Esistono tre importanti raccolte di kōan nel Ch'an e nello zen: “La barriera senza porta” (in giapponese: Mumonkan; in cinese: Wu-men kuan), “La raccolta della roccia blu” (Hegiganroku; Pi-yen lu) e “Il libro della serenità” (Shoyoroku; Ts'ung-jung lu). Con l'andare del tempo si costituì un vero e proprio canone, sistematizzato da Hakuin (1685-1768). Oggi esso ammonta a circa 1700 kōan, divisi in sei gradi di difficoltà. Occorrono circa trent'anni di studio per padroneggiare l'intera materia e diventare un maestro, ma l'addestramento abituale si limita ad una cinquantina di kōan.
Esempio di kōan
Un monaco chiese a Chao-chou: «Sono entrato proprio ora in questo monastero. Chiedo al patriarca di espormi la dottrina».
Chao-chou rispose: «Hai già mangiato il tuo riso bollito?».
Il monaco disse: «L'ho già mangiato».
Chao-chou disse: «Allora va' a lavare la ciotola».
Il monaco ebbe un'importante illuminazione.

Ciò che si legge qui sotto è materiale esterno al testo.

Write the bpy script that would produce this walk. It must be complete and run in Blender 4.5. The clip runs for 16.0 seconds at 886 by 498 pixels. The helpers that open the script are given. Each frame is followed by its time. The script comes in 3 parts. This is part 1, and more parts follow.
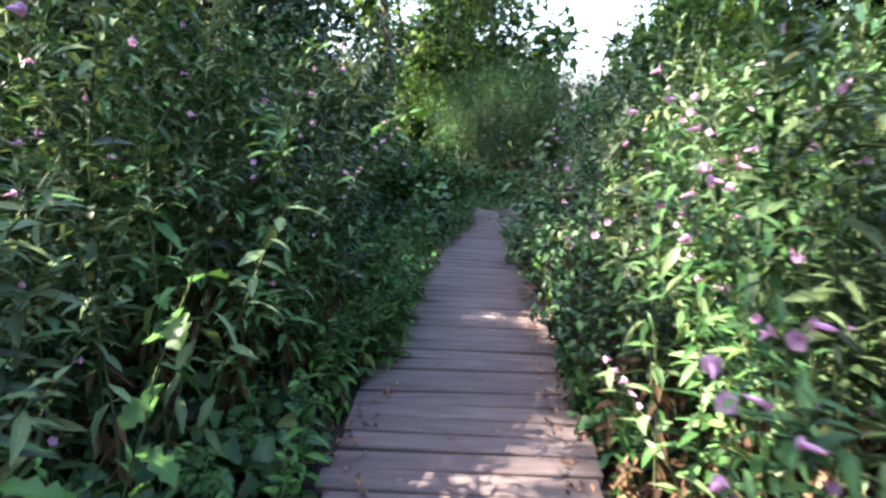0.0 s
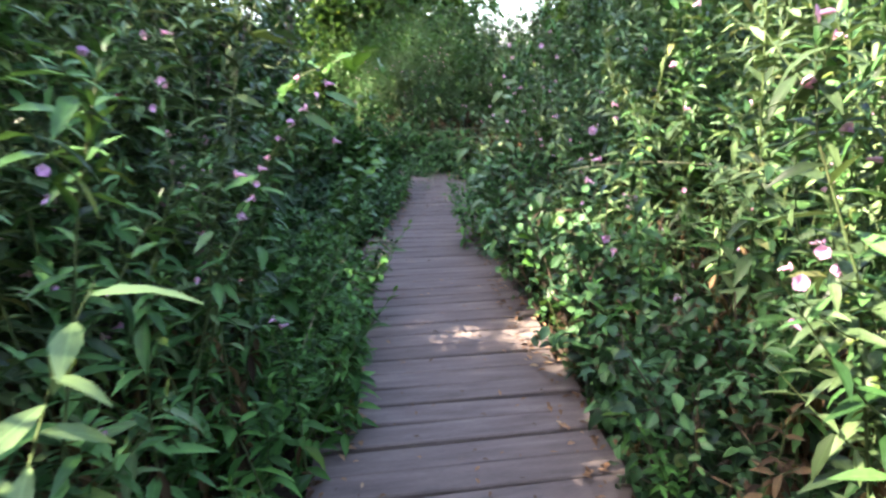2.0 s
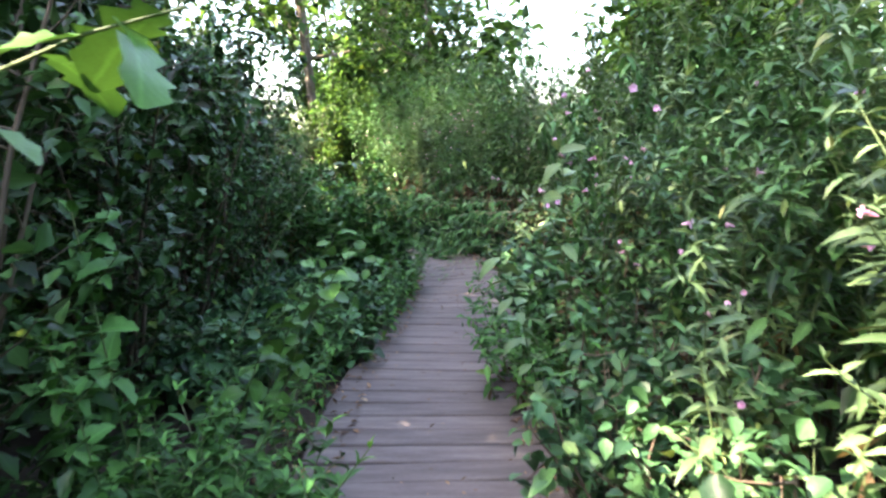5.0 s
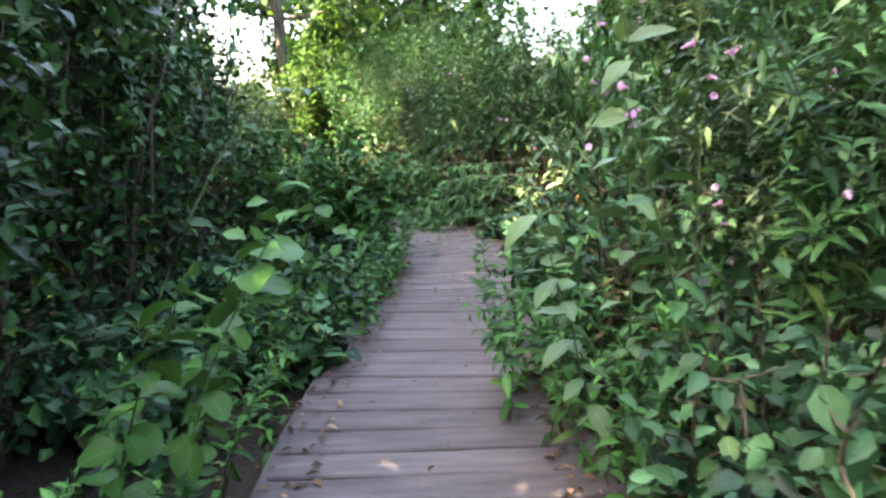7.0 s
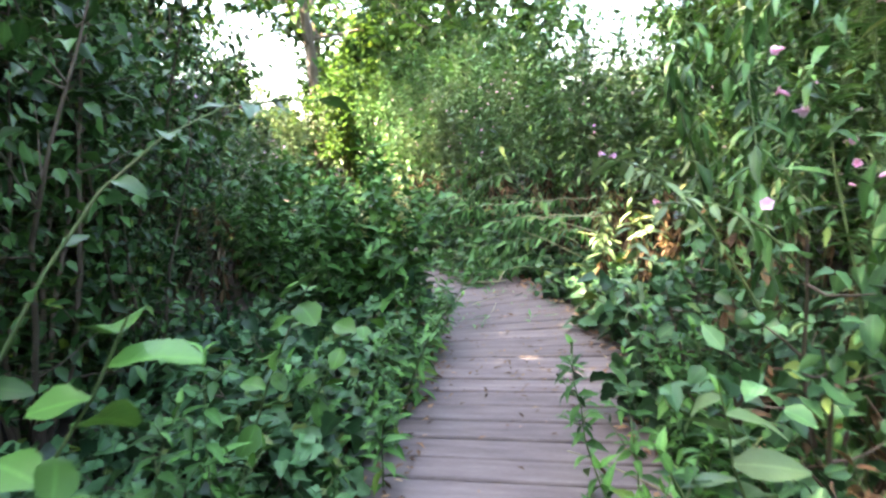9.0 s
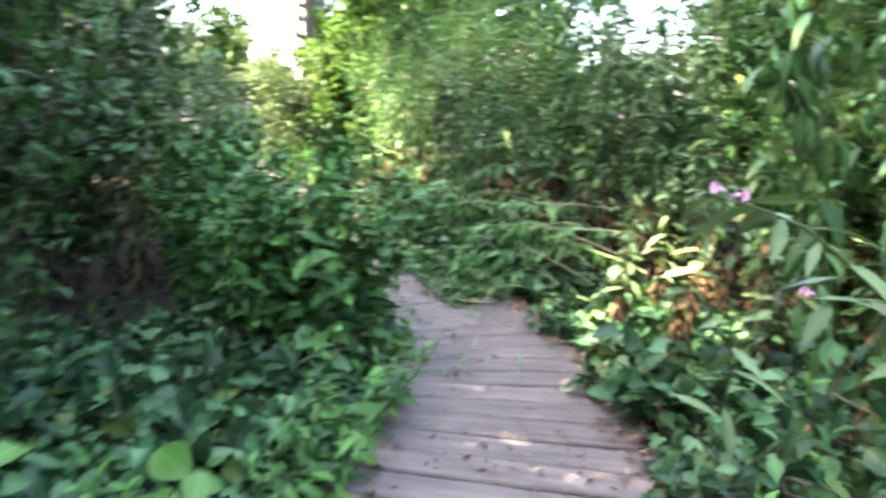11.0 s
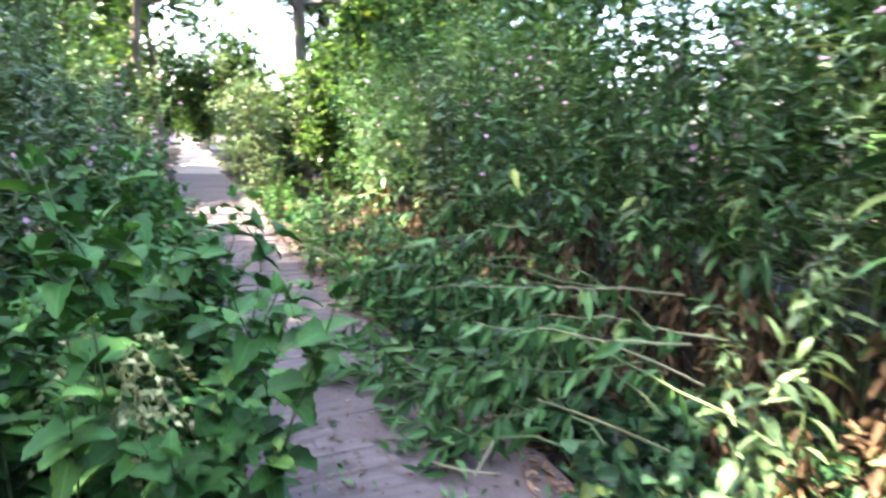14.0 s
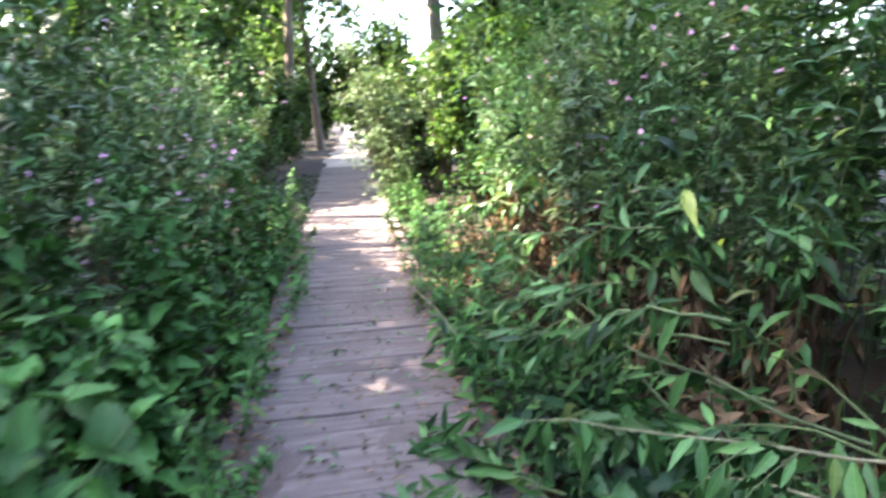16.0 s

Tratto dalla raccolta 'Una barriera senza porta'
Scopo del Kōan
Qual è lo scopo del kōan? È quello di umiliare la ragione e di mostrarne l'impotenza. In pratica, è quello di mettere il discepolo - è sempre il maestro zen che dà a ogni discepolo il kōan adatto per lui - di fronte a un vicolo cieco e a una strada senza uscita, da cui deve cercare in ogni modo di uscire. Quando, dopo inutili sforzi, si accorgerà di non poter trovare una soluzione logica e quindi si convincerà di dover abbandonare la ragione logica, egli comincerà a praticare il kōan nella maniera giusta, riflettendo giorno e notte su di esso con grande intensità fino a che diventerà egli stesso il kōan. Continuando ad applicarsi, tutto a un tratto, il kōan scomparirà dalla sua coscienza e questa si troverà completamente vuota. Basterà allora una qualsiasi occasione - un suono che colpisce l'udito, la vista di un oggetto, una sensazione forte - perché il suo spirito si apra a una “nuova visione” della realtà: è la“illuminazione” (satorì). Questo processo può durare anche alcuni anni e può essere necessario ricorrere a diversi kōan; però chi si applica con costanza al kōan sotto la direzione di un maestro zen giunge necessariamente al satori.
Questo consiste in una “nuova visione” delle cose, cioè nel vedere la realtà “come realmente è”. Infatti la realtà è unitaria, non duale, come appare al pensiero logico che distingue soggetto e oggetto, essere e non-essere, sì e no, l'io empirico e l'Io (o il Sé) assoluto. Chi giunge al satori vede la realtà non attraverso il pensiero logico, ma intuitivamente: non dunque come appare illusoriamente attraverso lo schermo del pensiero discorsivo, ma come è realmente. È essenziale però notare che il satori non si comprende mediante un'analisi intellettuale, ma soltanto per esperienza personale. Chi non lo ha sperimentato non può dire che cosa esso sia. E neppure può dire che cosa sia lo zen, perché, come dice D. T. Suzuki, “senza il raggiungimento del satori nessuno può penetrare nella verità dello zen”.